Amid the heavy marketing of the movie, Brown and others in Compton have been doing some counter-marketing of their own. They use the Twitter hashtag #visionforcompton to promote articles and other items that focus on the positive changes they see the city making. The closing credits of the movie contain a link to www.comptonup.org, which talks about how different the new Compton is from the old Compton.

"There’s more to the City of Compton than its worldwide reputation as the 'home of gangsta rap,'" the website states. "Its struggles with violence, gangs and poverty have painted the once great city as the icon of 'inner city urban chaos.' Welcome to the Compton of today and the strides that are being made to return Compton to the beautiful, thriving suburban city it once was."

The film, which opens Friday, chronicles the rap group N.W.A's rise to fame from the streets of Compton in the mid-1980s when gang violence gave the city a notorious reputation. It's a chapter in the city's history that Brown would rather not revisit, let alone see magnified on a big screen.

For all the changes in her city, Brown said old perceptions can linger.

"People think of Compton as a very dangerous place," she said. "We certainly have our challenges like many communities, but when we look at the statistics and the feel of the city and we talk to people who live here, it's a different city from 25 years ago."
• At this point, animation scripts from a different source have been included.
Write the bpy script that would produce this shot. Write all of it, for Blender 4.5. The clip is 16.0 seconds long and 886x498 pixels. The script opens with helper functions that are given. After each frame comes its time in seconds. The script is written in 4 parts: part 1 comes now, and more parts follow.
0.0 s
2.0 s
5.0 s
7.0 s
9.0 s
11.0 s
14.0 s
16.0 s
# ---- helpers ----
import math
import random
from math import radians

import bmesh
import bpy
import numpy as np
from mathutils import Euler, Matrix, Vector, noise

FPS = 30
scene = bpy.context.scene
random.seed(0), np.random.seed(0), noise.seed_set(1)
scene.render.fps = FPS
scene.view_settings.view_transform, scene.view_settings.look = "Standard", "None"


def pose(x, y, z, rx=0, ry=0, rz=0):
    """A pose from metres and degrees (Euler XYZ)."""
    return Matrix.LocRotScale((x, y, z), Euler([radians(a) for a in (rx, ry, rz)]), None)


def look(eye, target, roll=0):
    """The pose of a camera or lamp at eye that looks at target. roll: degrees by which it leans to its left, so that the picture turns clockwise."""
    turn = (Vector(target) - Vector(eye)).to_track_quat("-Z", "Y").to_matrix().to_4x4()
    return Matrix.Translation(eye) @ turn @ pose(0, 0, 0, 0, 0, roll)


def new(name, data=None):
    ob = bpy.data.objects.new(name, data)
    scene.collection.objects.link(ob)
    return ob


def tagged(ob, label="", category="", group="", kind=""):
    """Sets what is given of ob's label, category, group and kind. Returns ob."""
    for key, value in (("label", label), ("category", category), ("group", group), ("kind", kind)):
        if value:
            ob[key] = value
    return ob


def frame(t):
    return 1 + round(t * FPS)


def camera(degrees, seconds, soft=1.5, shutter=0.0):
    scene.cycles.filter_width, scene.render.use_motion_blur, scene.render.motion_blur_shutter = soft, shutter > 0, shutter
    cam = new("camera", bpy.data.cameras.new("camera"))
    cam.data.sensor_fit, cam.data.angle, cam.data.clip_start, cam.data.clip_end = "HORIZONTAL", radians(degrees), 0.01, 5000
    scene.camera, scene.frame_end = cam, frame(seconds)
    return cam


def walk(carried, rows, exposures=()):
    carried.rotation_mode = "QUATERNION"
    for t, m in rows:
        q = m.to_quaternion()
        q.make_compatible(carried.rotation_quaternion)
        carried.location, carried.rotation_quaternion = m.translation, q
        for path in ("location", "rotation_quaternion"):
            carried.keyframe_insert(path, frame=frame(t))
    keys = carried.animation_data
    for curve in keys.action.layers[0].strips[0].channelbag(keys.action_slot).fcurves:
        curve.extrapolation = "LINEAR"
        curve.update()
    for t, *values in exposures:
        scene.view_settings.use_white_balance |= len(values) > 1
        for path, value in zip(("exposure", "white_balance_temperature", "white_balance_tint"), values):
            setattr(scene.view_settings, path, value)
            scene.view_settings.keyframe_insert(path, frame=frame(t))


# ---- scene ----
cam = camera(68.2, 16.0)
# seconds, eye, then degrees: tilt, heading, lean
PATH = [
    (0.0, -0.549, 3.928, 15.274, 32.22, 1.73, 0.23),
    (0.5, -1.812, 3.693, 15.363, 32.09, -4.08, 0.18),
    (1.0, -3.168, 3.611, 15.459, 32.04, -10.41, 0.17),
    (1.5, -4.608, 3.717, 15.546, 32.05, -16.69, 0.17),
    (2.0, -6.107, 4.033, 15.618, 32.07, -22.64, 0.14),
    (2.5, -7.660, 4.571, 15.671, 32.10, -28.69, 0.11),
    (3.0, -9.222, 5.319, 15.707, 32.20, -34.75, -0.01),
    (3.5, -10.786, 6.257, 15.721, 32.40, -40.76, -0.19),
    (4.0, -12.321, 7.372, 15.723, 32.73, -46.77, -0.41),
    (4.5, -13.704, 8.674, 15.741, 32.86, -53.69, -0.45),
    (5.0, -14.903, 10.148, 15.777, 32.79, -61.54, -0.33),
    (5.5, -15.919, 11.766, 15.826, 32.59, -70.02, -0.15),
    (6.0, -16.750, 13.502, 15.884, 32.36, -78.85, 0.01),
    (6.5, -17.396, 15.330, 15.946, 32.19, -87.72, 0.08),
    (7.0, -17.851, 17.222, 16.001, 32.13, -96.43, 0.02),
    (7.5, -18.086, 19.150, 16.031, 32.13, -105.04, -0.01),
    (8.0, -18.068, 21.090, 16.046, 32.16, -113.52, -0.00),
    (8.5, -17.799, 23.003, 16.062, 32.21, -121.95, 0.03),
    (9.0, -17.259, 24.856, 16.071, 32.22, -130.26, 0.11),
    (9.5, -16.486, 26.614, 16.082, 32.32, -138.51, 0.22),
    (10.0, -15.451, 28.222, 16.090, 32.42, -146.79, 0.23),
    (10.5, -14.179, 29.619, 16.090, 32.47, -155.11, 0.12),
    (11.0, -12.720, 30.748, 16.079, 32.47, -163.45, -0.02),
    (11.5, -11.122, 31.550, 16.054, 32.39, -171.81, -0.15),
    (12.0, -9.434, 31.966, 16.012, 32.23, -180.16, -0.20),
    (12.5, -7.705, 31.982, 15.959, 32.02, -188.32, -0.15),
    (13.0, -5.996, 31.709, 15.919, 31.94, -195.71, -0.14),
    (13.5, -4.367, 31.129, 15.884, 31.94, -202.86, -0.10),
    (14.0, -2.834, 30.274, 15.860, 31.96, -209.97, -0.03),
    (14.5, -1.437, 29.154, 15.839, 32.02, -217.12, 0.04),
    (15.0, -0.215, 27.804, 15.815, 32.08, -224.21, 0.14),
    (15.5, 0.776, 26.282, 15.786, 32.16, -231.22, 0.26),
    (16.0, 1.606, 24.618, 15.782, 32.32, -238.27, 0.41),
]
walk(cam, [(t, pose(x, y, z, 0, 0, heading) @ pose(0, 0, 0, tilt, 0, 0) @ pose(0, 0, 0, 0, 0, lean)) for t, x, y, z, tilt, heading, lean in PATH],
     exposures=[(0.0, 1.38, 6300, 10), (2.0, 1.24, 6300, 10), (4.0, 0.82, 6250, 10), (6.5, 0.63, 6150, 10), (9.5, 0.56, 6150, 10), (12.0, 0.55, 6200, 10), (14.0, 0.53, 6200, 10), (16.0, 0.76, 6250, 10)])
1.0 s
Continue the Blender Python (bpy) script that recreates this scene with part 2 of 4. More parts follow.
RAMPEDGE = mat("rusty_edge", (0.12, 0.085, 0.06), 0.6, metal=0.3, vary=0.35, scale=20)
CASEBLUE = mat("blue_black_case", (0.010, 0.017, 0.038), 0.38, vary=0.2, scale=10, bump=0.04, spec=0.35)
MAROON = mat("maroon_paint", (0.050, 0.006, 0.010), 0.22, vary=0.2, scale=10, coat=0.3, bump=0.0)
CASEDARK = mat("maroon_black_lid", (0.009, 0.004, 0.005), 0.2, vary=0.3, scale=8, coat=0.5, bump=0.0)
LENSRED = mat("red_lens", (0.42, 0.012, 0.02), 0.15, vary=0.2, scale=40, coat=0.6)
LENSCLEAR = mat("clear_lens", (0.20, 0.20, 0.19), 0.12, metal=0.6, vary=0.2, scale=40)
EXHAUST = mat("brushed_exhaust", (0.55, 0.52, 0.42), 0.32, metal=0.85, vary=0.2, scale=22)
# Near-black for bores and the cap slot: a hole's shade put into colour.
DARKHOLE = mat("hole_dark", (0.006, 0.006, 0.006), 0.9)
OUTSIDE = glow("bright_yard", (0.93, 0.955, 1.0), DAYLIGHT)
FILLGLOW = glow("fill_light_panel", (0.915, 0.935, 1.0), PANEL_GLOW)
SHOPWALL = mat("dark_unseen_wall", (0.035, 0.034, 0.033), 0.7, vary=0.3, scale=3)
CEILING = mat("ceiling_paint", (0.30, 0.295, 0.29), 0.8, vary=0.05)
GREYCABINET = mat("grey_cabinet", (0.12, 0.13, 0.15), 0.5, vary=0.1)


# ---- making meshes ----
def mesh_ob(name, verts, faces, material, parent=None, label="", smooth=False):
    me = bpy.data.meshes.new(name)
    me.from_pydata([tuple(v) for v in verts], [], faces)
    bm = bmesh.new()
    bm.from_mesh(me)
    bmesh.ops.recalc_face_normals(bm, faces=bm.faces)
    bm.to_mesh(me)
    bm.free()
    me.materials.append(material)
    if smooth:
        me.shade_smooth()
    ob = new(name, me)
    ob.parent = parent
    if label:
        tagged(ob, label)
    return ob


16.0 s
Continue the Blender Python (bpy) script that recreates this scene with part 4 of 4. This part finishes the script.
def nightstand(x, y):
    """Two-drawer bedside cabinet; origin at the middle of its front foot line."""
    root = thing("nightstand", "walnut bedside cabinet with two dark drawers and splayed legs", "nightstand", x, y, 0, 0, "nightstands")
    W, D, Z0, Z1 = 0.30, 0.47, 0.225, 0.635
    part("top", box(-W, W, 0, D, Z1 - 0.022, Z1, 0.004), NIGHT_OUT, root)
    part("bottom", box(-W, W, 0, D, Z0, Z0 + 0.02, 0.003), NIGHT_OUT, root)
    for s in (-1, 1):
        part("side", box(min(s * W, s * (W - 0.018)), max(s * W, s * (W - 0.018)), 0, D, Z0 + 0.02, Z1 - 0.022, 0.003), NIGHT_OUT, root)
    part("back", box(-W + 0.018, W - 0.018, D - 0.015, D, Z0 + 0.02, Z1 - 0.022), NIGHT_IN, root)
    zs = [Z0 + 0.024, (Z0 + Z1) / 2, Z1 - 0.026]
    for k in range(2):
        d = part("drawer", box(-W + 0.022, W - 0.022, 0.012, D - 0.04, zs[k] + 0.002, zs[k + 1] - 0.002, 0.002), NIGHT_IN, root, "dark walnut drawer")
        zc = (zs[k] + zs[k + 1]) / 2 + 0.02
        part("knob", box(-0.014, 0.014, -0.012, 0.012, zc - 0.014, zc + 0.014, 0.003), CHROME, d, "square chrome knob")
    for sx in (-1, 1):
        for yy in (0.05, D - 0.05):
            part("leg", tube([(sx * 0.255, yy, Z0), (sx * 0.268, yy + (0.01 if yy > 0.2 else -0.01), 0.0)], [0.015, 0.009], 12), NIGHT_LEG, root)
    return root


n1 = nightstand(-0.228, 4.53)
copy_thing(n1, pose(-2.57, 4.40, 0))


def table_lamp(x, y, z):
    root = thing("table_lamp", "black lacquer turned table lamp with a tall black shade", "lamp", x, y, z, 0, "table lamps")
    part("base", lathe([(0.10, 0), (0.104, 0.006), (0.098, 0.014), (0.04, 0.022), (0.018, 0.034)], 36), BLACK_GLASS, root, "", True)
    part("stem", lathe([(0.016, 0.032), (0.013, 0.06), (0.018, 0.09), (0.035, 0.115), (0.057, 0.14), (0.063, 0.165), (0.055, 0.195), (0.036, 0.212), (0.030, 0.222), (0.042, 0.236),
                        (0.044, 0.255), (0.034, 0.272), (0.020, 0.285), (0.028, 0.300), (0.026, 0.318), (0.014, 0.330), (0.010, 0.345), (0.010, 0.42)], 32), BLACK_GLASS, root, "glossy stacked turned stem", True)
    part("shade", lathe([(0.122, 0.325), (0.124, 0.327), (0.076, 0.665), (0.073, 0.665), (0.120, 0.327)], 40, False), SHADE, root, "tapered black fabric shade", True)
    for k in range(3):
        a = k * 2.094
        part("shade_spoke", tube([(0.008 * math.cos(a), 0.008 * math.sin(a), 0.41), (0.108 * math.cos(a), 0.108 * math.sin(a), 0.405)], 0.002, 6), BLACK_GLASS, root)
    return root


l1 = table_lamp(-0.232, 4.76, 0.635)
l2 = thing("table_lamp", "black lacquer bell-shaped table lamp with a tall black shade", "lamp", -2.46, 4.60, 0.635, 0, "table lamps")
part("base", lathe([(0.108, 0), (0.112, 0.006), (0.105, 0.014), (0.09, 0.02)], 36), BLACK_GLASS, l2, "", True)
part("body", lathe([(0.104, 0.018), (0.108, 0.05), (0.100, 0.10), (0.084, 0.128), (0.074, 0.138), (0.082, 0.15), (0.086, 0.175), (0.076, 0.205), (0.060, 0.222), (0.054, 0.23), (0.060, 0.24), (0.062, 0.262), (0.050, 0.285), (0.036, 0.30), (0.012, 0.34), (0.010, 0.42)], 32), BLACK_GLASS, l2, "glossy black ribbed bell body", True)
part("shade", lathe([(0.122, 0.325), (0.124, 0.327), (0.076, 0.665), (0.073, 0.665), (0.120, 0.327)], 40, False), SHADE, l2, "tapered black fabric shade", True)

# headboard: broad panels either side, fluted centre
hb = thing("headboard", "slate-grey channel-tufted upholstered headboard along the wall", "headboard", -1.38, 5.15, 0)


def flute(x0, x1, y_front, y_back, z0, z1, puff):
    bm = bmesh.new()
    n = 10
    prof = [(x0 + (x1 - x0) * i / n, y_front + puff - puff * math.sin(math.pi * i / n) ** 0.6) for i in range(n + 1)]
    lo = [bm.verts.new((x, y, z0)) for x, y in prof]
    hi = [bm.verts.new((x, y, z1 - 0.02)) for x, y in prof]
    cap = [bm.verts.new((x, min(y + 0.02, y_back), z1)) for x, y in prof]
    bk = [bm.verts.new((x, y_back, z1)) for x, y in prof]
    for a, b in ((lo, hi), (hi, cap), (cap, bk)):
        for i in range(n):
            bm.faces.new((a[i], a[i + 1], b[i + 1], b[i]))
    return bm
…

Chain businesses that have long shunned Compton are moving in. Last week, Dr. Dre announced that the proceeds from his latest album, "Compton: A Soundtrack," will go toward the building of a performing arts center for the city's youth.

"People are taking a second look at Compton or rethinking what they believed to be true," Brown said. "Even the rap stars who helped established Compton's reputation worldwide are older now and even their images have evolved."

Dre's gift to Compton won wide praise in the city, where some residents say it's been hard to shed the gangster reputation.

City Councilwoman Janna Zurita, a self-described gangsta rap fan who went to prom with N.W.A member DJ Yella, said it was time for Compton to embrace its role in popularizing the genre.

"We should be benefiting from putting rap and gangsta rap on the map," she said.